What is asked:
Please transcribe the listing below in full and word for word, without its pictures.

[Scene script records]

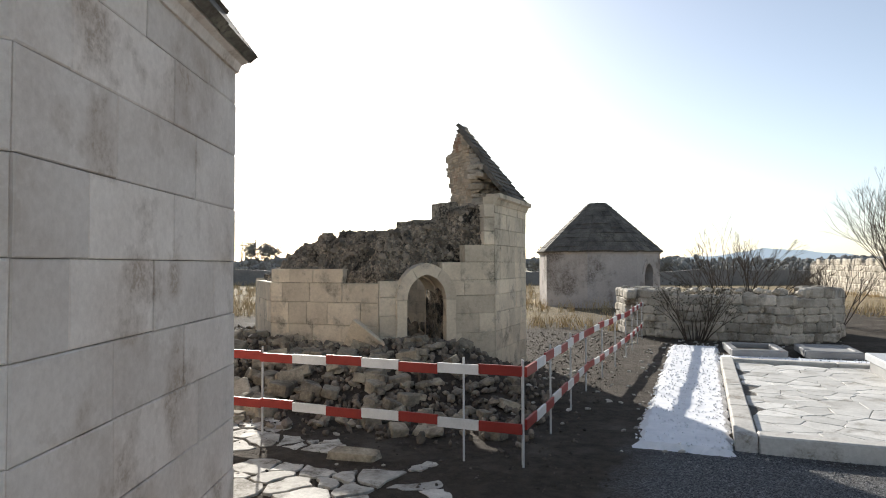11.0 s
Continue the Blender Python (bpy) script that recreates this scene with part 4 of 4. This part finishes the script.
# ---- walls of field stone ----
def stone_wall(points, height, thick, rng, name, label, stone=0.26, near=(), closed=False, top_noise=0.08, cap=True):
    """A dry-looking wall: mortar core, face stones, and loose stones along the top. near: stretches whose stones are parts."""
    wall = thing(name, label, "wall", (points[0][0], points[0][1], 0), kind="structure")
    o = Vector(points[0])
    pts = [Vector(p) - o for p in points] + ([Vector(points[0]) - o] if closed else [])
    rest, bm, count = Soup(), bmesh.new(), 0
    for a, b in zip(pts, pts[1:]):
        d = (b - a).normalized()
        n = Vector((-d.y, d.x))
        q = [a - d * 0.0, b + d * 0.0, b + n * thick, a + n * thick]
        prism(bm, [(p.x, p.y) for p in q], -0.1, height - 0.08)
        long = (b - a).length
        for side in (0, 1):
            z = 0.0
            while z < height - 0.05:
                h = stone * rng.uniform(0.55, 0.9)
                x = rng.uniform(-0.1, 0.05)
                while x < long:
                    w = stone * rng.uniform(0.7, 1.6)
                    lim = height + top_noise * noise.noise(Vector(((a.x + d.x * x) * 0.9, (a.y + d.y * x) * 0.9, 1.0))) * 2
                    if z + h * 0.6 < lim:
                        base = a + d * (x + w / 2) + (n * thick if side else Vector((0, 0)))
                        out = n if side else -n
                        s = (w / 2 * 1.06, 0.115, h / 2 * 1.08)
                        m = Matrix.Translation((base.x - out.x * 0.07, base.y - out.y * 0.07, z + h / 2)) @ Matrix.Rotation(math.atan2(d.y, d.x) + rng.uniform(-0.08, 0.08), 4, "Z") @ Euler((0, rng.uniform(-0.12, 0.12), 0)).to_matrix().to_4x4() @ Matrix.Diagonal((*s, 1))
                        if side == 0 and near and count < 295:
                            part("stone", rng.choice(near), WALLSTONE_PIECE, wall, m=m)
                            count += 1
                        else:
                            rest.add(*rng.choice(FIELD_STONES), m)
                    x += w
                z += h
        if cap:
            for _ in range(int(long * 9)):
                p = a + d * rng.uniform(0, long) + n * rng.uniform(0.05, thick - 0.05)
                s = rng.uniform(0.06, 0.14)
                rest.add(*rng.choice(ROCKS), placed((p.x, p.y, height - 0.05 + rng.uniform(0, 0.1)), turn(rng, True), (s * 1.4, s, s * 0.7)))
    part("core", bm, MORTAR, wall)
    rest.build("stones", WALLSTONE, wall)["kind"] = "stuff"
    return wall


STONE_MESHES = [mesh_of("stone", *rough_block(RNG, 0.34, 0.2), WALLSTONE_PIECE) for _ in range(14)]
stone_wall([(-8.05, 38.3), (-7.75, 37.2), (-6.9, 36.65), (-4.4, 36.15), (-3.2, 36.9), (-2.75, 38.2)], 1.12, 0.5, random.Random(41), "wall_ring", "low curved field stone wall of an old enclosure", 0.27, STONE_MESHES)
stone_wall([(-2.9, 38.6), (-3.3, 40.2), (-5.2, 41.0), (-7.2, 40.6), (-8.0, 39.2)], 0.95, 0.5, random.Random(42), "wall_ring_back", "low curved field stone wall of an old enclosure", 0.3)
stone_wall([(4.6, 36.0), (4.75, 24.0), (5.0, 8.0), (5.4, -14.0)][::-1], 1.95, 0.5, random.Random(43), "wall_east", "long field stone boundary wall with uneven top", 0.36, top_noise=0.14)


def slab_wall():
    """Concrete panels that carry the boundary on."""
    rng = random.Random(6)
    y = 36.0
    for i in range(7):
        w = rng.uniform(2.3, 3.0)
        bm = bmesh.new()
        box(bm, 0.0, 0.16, 0.0, w - 0.03, -0.1, 2.12 + rng.uniform(-0.06, 0.06), None, 0.015, 0.012, rng)
        x = 4.55 - 0.02 * i
        tagged(part("wall_panel", bm, CONCRETE, None, m=pose(x, y, 0)), "stained pale concrete boundary wall panel", "wall", "boundary wall panels", "structure")
        y += w
    stone_wall([(4.4, y), (4.0, y + 22)], 1.9, 0.5, rng, "wall_far", "far field stone boundary wall", 0.45)


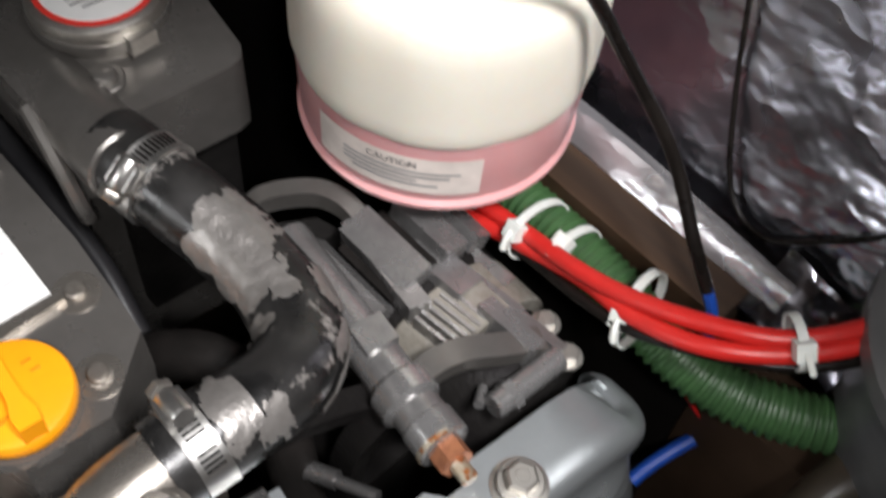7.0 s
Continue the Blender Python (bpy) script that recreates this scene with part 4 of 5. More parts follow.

Reply:
11.0 s
Continue the Blender Python (bpy) script that recreates this scene with part 4 of 4. This part finishes the script.
# ---- walls of field stone ----
def stone_wall(points, height, thick, rng, name, label, stone=0.26, near=(), closed=False, top_noise=0.08, cap=True):
    """A dry-looking wall: mortar core, face stones, and loose stones along the top. near: stretches whose stones are parts."""
    wall = thing(name, label, "wall", (points[0][0], points[0][1], 0), kind="structure")
    o = Vector(points[0])
    pts = [Vector(p) - o for p in points] + ([Vector(points[0]) - o] if closed else [])
    rest, bm, count = Soup(), bmesh.new(), 0
    for a, b in zip(pts, pts[1:]):
        d = (b - a).normalized()
        n = Vector((-d.y, d.x))
        q = [a - d * 0.0, b + d * 0.0, b + n * thick, a + n * thick]
        prism(bm, [(p.x, p.y) for p in q], -0.1, height - 0.08)
        long = (b - a).length
        for side in (0, 1):
            z = 0.0
            while z < height - 0.05:
                h = stone * rng.uniform(0.55, 0.9)
                x = rng.uniform(-0.1, 0.05)
                while x < long:
                    w = stone * rng.uniform(0.7, 1.6)
                    lim = height + top_noise * noise.noise(Vector(((a.x + d.x * x) * 0.9, (a.y + d.y * x) * 0.9, 1.0))) * 2
                    if z + h * 0.6 < lim:
                        base = a + d * (x + w / 2) + (n * thick if side else Vector((0, 0)))
                        out = n if side else -n
                        s = (w / 2 * 1.06, 0.115, h / 2 * 1.08)
                        m = Matrix.Translation((base.x - out.x * 0.07, base.y - out.y * 0.07, z + h / 2)) @ Matrix.Rotation(math.atan2(d.y, d.x) + rng.uniform(-0.08, 0.08), 4, "Z") @ Euler((0, rng.uniform(-0.12, 0.12), 0)).to_matrix().to_4x4() @ Matrix.Diagonal((*s, 1))
                        if side == 0 and near and count < 295:
                            part("stone", rng.choice(near), WALLSTONE_PIECE, wall, m=m)
                            count += 1
                        else:
                            rest.add(*rng.choice(FIELD_STONES), m)
                    x += w
                z += h
        if cap:
            for _ in range(int(long * 9)):
                p = a + d * rng.uniform(0, long) + n * rng.uniform(0.05, thick - 0.05)
                s = rng.uniform(0.06, 0.14)
                rest.add(*rng.choice(ROCKS), placed((p.x, p.y, height - 0.05 + rng.uniform(0, 0.1)), turn(rng, True), (s * 1.4, s, s * 0.7)))
    part("core", bm, MORTAR, wall)
    rest.build("stones", WALLSTONE, wall)["kind"] = "stuff"
    return wall


STONE_MESHES = [mesh_of("stone", *rough_block(RNG, 0.34, 0.2), WALLSTONE_PIECE) for _ in range(14)]
stone_wall([(-8.05, 38.3), (-7.75, 37.2), (-6.9, 36.65), (-4.4, 36.15), (-3.2, 36.9), (-2.75, 38.2)], 1.12, 0.5, random.Random(41), "wall_ring", "low curved field stone wall of an old enclosure", 0.27, STONE_MESHES)
stone_wall([(-2.9, 38.6), (-3.3, 40.2), (-5.2, 41.0), (-7.2, 40.6), (-8.0, 39.2)], 0.95, 0.5, random.Random(42), "wall_ring_back", "low curved field stone wall of an old enclosure", 0.3)
stone_wall([(4.6, 36.0), (4.75, 24.0), (5.0, 8.0), (5.4, -14.0)][::-1], 1.95, 0.5, random.Random(43), "wall_east", "long field stone boundary wall with uneven top", 0.36, top_noise=0.14)


def slab_wall():
    """Concrete panels that carry the boundary on."""
    rng = random.Random(6)
    y = 36.0
    for i in range(7):
        w = rng.uniform(2.3, 3.0)
        bm = bmesh.new()
        box(bm, 0.0, 0.16, 0.0, w - 0.03, -0.1, 2.12 + rng.uniform(-0.06, 0.06), None, 0.015, 0.012, rng)
        x = 4.55 - 0.02 * i
        tagged(part("wall_panel", bm, CONCRETE, None, m=pose(x, y, 0)), "stained pale concrete boundary wall panel", "wall", "boundary wall panels", "structure")
        y += w
    stone_wall([(4.4, y), (4.0, y + 22)], 1.9, 0.5, rng, "wall_far", "far field stone boundary wall", 0.45)


7.0 s
Continue the Blender Python (bpy) script that recreates this scene with part 4 of 5. More parts follow.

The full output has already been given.